Under these conditions, I support the Greek people against what I branded during my 2006-07 Presidential election campaign "the blackmail of financial fascism," since that is the truth of the matter today. The Greeks on October 28 commemorated their day of "No," a "No" they adopted on October 28, 1940 against Benito Mussolini, leading to the defeat of his army. Hitler had to send his troops later to crush Greece and was obliged to delay his offensive against the Soviet Union in 1941, a situation which led to his defeat before reaching Moscow under Russian winter conditions. Hence, we owe a large debt to Greece. As an old Greek Resistance fighter declared: "Yesterday we said no to the Fascist occupation, today we say no to the protectorate."
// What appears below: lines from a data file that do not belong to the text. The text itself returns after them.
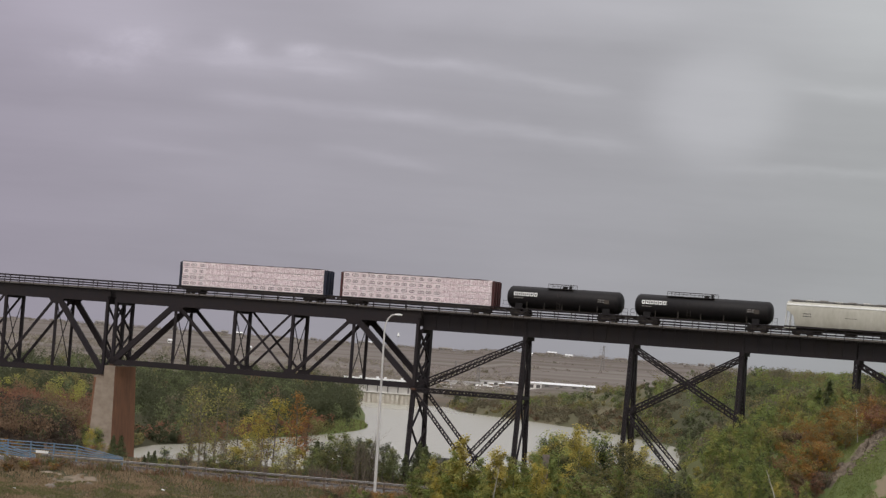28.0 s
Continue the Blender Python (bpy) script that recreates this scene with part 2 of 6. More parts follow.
def ground_zs(x, y):
    """Height of the ground sheet itself, between its grid points."""
    i = np.clip(np.searchsorted(GX, x) - 1, 0, nx - 2)
    j = np.clip(np.searchsorted(GY, y) - 1, 0, ny - 2)
    u, v = (x - GX[i]) / (GX[i + 1] - GX[i]), (y - GY[j]) / (GY[j + 1] - GY[j])
    return (gz[j, i] * (1 - u) + gz[j, i + 1] * u) * (1 - v) + (gz[j + 1, i] * (1 - u) + gz[j + 1, i + 1] * u) * v


def ground_z(x, y):
    return float(ground_zs(np.array([float(x)]), np.array([float(y)]))[0])


def steps(marks):
    out = []
    for (a, b, s) in marks:
        out.extend(np.arange(a, b, s))
    return np.array(out)


GX = steps([(-2400, -600, 120), (-600, -150, 25), (-150, -60, 5), (-60, 110, 1.6), (110, 200, 6), (200, 600, 25), (600, 2401, 120)])
GY = steps([(-200, 150, 10), (150, 400, 2.5), (400, 700, 5), (700, 900, 3), (900, 1300, 8), (1300, 2200, 40), (2200, 4801, 130)])
gx, gy = np.meshgrid(GX, GY)
gz = height(gx, gy)
gsn = np.sin(radians(11.2)) * (gx + 4.56) + np.cos(radians(11.2)) * (gy - 240.5)
gz = gz + wobble(gx, gy) * (1 - (1 - ease(7, 14, np.abs(gsn - 4.0)))) * ((gy > 30) & (gy < 800)) * ease(0.3, 2.5, gz)
nx, ny = len(GX), len(GY)
me = bpy.data.meshes.new("ground")
me.from_pydata(np.stack([gx, gy, gz], -1).reshape(-1, 3).tolist(), [],
               [(j * nx + i, j * nx + i + 1, (j + 1) * nx + i + 1, (j + 1) * nx + i) for j in range(ny - 1) for i in range(nx - 1)])
me.polygons.foreach_set("use_smooth", [True] * len(me.polygons))


def ground_material():
    m = mat("dry_grass_ground", (0.138, 0.102, 0.069), 0.95, tint=(0.1, 0.072, 0.05), stain=0.08, grain=0.9, bump=0.6, spec=0.08)
    n, l = m.node_tree.nodes, m.node_tree.links
    b = n["Principled BSDF"]
    old = b.inputs["Base Color"].links[0].from_socket
    pos = n.new("ShaderNodeNewGeometry")
    sep = n.new("ShaderNodeSeparateXYZ")
    l.new(pos.outputs["Position"], sep.inputs[0])
    # distant farmland: brown, ochre and green strips, with haze lightening put into the colour
    co = n.new("ShaderNodeMapping")
    co.inputs["Scale"].default_value = (0.0013, 0.0062, 0.0)
    l.new(pos.outputs["Position"], co.inputs["Vector"])
    vor = n.new("ShaderNodeTexNoise")
    vor.inputs["Scale"].default_value, vor.inputs["Detail"].default_value = 1.6, 3
    l.new(co.outputs["Vector"], vor.inputs["Vector"])
    cr = n.new("ShaderNodeValToRGB")
    e = cr.color_ramp.elements
    e[0].position, e[0].color = 0.36, (0.125, 0.108, 0.09, 1)
    e[1].position, e[1].color = 0.66, (0.205, 0.186, 0.165, 1)
    k = e.new(0.5)
    k.color = (0.168, 0.143, 0.13, 1)
    l.new(vor.outputs["Fac"], cr.inputs["Fac"])
    mr = n.new("ShaderNodeMapRange")
    mr.inputs["From Min"].default_value, mr.inputs["From Max"].default_value = 900, 1500
    l.new(sep.outputs["Y"], mr.inputs["Value"])
    mx = n.new("ShaderNodeMix")
    mx.data_type = "RGBA"
    l.new(mr.outputs["Result"], mx.inputs["Factor"])
    l.new(cr.outputs["Color"], mx.inputs["B"])
    # low meadow grass in green patches
    gr = n.new("ShaderNodeTexNoise")
    gr.inputs["Scale"].default_value, gr.inputs["Detail"].default_value = 0.05, 6
    l.new(pos.outputs["Position"], gr.inputs["Vector"])
    m2 = n.new("ShaderNodeMapRange")
    m2.inputs["From Min"].default_value, m2.inputs["From Max"].default_value = 0.46, 0.60
    l.new(gr.outputs["Fac"], m2.inputs["Value"])
    mg = n.new("ShaderNodeMix")
    mg.data_type = "RGBA"
    mg.inputs["B"].default_value = (0.068, 0.062, 0.036, 1)
    l.new(m2.outputs["Result"], mg.inputs["Factor"])
    l.new(old, mg.inputs["A"])
    l.new(mg.outputs["Result"], mx.inputs["A"])
    # grassy river banks and slope
    def span(axis, a, b_):
        q = n.new("ShaderNodeMapRange")
        q.interpolation_type = "SMOOTHSTEP"
        q.inputs["From Min"].default_value, q.inputs["From Max"].default_value = a, b_
        l.new(sep.outputs[axis], q.inputs["Value"])
        return q.outputs["Result"]

    def both(op, a, b_):
        q = n.new("ShaderNodeMath")
        q.operation = op
        l.new(a, q.inputs[0])
        l.new(b_, q.inputs[1])
        return q.outputs[0]
    slope = both("MULTIPLY", span("X", 22, 31), both("MULTIPLY", span("Y", 236, 248), span("Y", 1250, 1050)))
    west = both("MULTIPLY", span("X", -10, -16), both("MULTIPLY", span("Y", 455, 480), span("Y", 1250, 1050)))
    lush = both("MAXIMUM", slope, west)
    mw = n.new("ShaderNodeMix")
    mw.data_type = "RGBA"
    l.new(lush, mw.inputs["Factor"])
    l.new(mx.outputs["Result"], mw.inputs["A"])
    tn = n.new("ShaderNodeMix")
    tn.data_type = "RGBA"
    tn.inputs["A"].default_value, tn.inputs["B"].default_value = (0.115, 0.118, 0.055, 1), (0.098, 0.125, 0.048, 1)
    l.new(m2.outputs["Result"], tn.inputs["Factor"])
    m2.inputs["From Min"].default_value, m2.inputs["From Max"].default_value = 0.38, 0.56
    l.new(tn.outputs["Result"], mw.inputs["B"])
    wf = n.new("ShaderNodeMix")
    wf.data_type = "RGBA"
    wf.inputs["B"].default_value = (0.058, 0.054, 0.032, 1)
    l.new(both("MULTIPLY", west, span("Y", 735, 660)), wf.inputs["Factor"])
    l.new(mw.outputs["Result"], wf.inputs["A"])
    # far right bank: dry olive-brown pasture
    pasture = both("MULTIPLY", span("X", 8, 16), both("MULTIPLY", span("Y", 430, 470), span("Y", 1500, 1250)))
    mp_ = n.new("ShaderNodeMix")
    mp_.data_type = "RGBA"
    dry = n.new("ShaderNodeMix")
    dry.data_type = "RGBA"
    dry.inputs["A"].default_value, dry.inputs["B"].default_value = (0.14, 0.122, 0.08, 1), (0.11, 0.105, 0.064, 1)
    l.new(m2.outputs["Result"], dry.inputs["Factor"])
    l.new(pasture, mp_.inputs["Factor"])
    l.new(wf.outputs["Result"], mp_.inputs["A"])
    l.new(dry.outputs["Result"], mp_.inputs["B"])
    floor_ = both("MULTIPLY", span("X", 62, 84), both("MULTIPLY", span("Y", 520, 600), span("Y", 1010, 960)))
    mf = n.new("ShaderNodeMix")
    mf.data_type = "RGBA"
    mf.inputs["B"].default_value = (0.075, 0.075, 0.044, 1)
    l.new(floor_, mf.inputs["Factor"])
    l.new(mp_.outputs["Result"], mf.inputs["A"])
    out = mf.outputs["Result"]
    # worn earth: a lip along the slope's edge, and bare patches
    ragged = n.new("ShaderNodeTexNoise")
    ragged.inputs["Scale"].default_value, ragged.inputs["Detail"].default_value = 0.9, 8
    l.new(pos.outputs["Position"], ragged.inputs["Vector"])

    two = n.new("ShaderNodeValue").outputs[0]
    two.default_value = 2.4

    def bare(x0, y0, turn, rx, ry, colour):
        nonlocal out
        q = n.new("ShaderNodeMapping")
        q.vector_type = "TEXTURE"
        q.inputs["Location"].default_value = (x0, y0, 0)
        q.inputs["Rotation"].default_value = (0, 0, radians(turn))
        q.inputs["Scale"].default_value = (rx, ry, 1e6)
        l.new(pos.outputs["Position"], q.inputs["Vector"])
        d = n.new("ShaderNodeVectorMath")
        d.operation = "LENGTH"
        l.new(q.outputs["Vector"], d.inputs[0])
        s = both("MULTIPLY_ADD", ragged.outputs["Fac"], two)
        l.new(d.outputs["Value"], s.node.inputs[2])
        w = n.new("ShaderNodeMapRange")
        w.inputs["From Min"].default_value, w.inputs["From Max"].default_value = 1.95, 1.55
        l.new(s, w.inputs["Value"])
        mix = n.new("ShaderNodeMix")
        mix.data_type = "RGBA"
        l.new(w.outputs["Result"], mix.inputs["Factor"])
        l.new(out, mix.inputs["A"])
        mix.inputs["B"].default_value = (*colour, 1)
        out = mix.outputs["Result"]

    bare(46.6, 274.6, 59.5, 7.0, 1.7, (0.2, 0.165, 0.125))
    bare(46.4, 262.2, 42, 4.4, 1.9, (0.205, 0.168, 0.118))
    bare(-32.4, 239.8, -35, 3.6, 3.6, (0.22, 0.175, 0.135))
    bare(-35.2, 243.0, -20, 1.6, 0.7, (0.28, 0.225, 0.18))
    l.new(out, b.inputs["Base Color"])
    return m


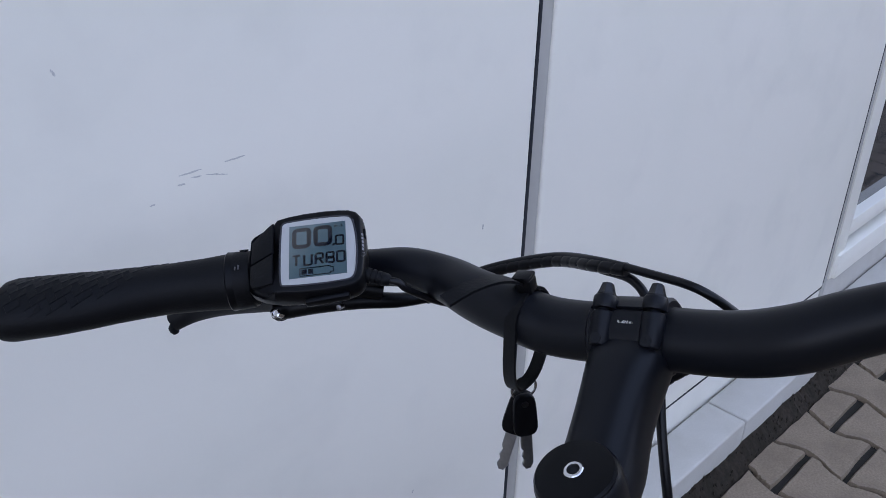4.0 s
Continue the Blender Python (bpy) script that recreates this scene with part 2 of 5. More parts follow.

The time has come to end the bailout of megabanks and to separate investment banks from deposit and credit banks in order to deprive the speculators of their ammunition. Nicolas Sarkozy said the opposite during his television remarks on Oct. 27. That puts him on the side of Obama and the adversaries of the independence of nation-states.
It is a policy contrary to Greece's, a country which still defends it existence as a republic. Since for Greece, as for us, once the "universal" investment banks are prevented from being a nuisance, then a public system of productive credit has to be created, a system capable of reorganizing our economies, not in the interest of substance-looting imperial monetarism, but in the interest of the creation of resources for the common good. Such a policy never employs austerity imposed by strangulation of its victims and complacency among the authors of the crime.
Organized bankruptcies must be undertaken immediately in this context, protecting what is required for society to operate and eliminating what has been a parasite for 40 years. Long live a Free Greece, and a long live our own liberation from the financial powers!